Policy makers said at their Jan. 29-30 meeting that they will continue $85 billion in monthly bond purchases until the labor market improves “substantially.”
In Japan, the central bank is seeking to end 15 years of deflation with a 2 percent inflation target and unlimited asset purchases starting next year. Bond yields are near decade lows as investors expect the Bank of Japan to take more aggressive steps once Governor Masaaki Shirakawa steps down on March 19. Asian Development Bank President Haruhiko Kuroda, a proponent of more stimulus, has been nominated to replace him. Japan’s five-year breakeven rate reached 1.42 percentage points last week, with the yield on the non-indexed-linked note at 0.105 percent.
U.K. linkers also got a boost this year, after their worst performance in about a decade in 2012, as the government said on Jan. 10 that it decided against changing how it calculates the retail price index, which determines prices of linkers.
Non index-linked gilts fell the most since Feb. 13, erasing this month’s gains, after the Bank of England refrained from expanding its quantitative-easing program on March 7. Ten of 39 economists in a Bloomberg News survey had predicted an expansion of at least 25 billion pounds. The rest forecast no change.

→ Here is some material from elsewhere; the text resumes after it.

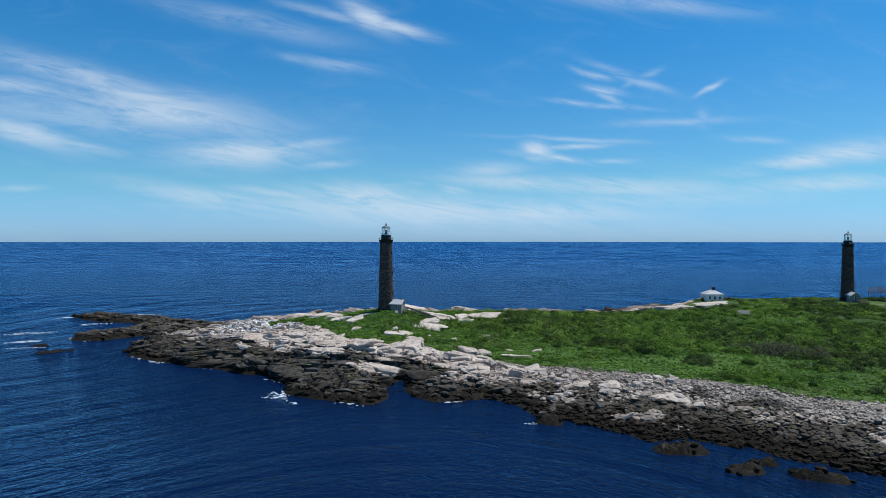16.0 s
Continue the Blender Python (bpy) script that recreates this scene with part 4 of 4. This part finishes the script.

The bonds have lost 0.3 percent this month, compared with a loss of 0.8 percent for Treasuries, according to Effas indexes.
King and Paul Fisher joined David Miles in February in calling for additional monetary stimulus. Tucker told lawmakers he remained open to doing the same, and discussed introducing negative interest rates, or charging banks instead of paying them to hold their cash at the Bank of England.
“The U.K. has had a very severe recession, but we’ve had a pretty poor performance on the inflation front,” Mark Capleton, a fixed-income strategist at Bank of America Corp. in London, said in a phone interview on March 4. “All these pressures make U.K. linkers look like one of the more attractive markets on a breakeven basis.”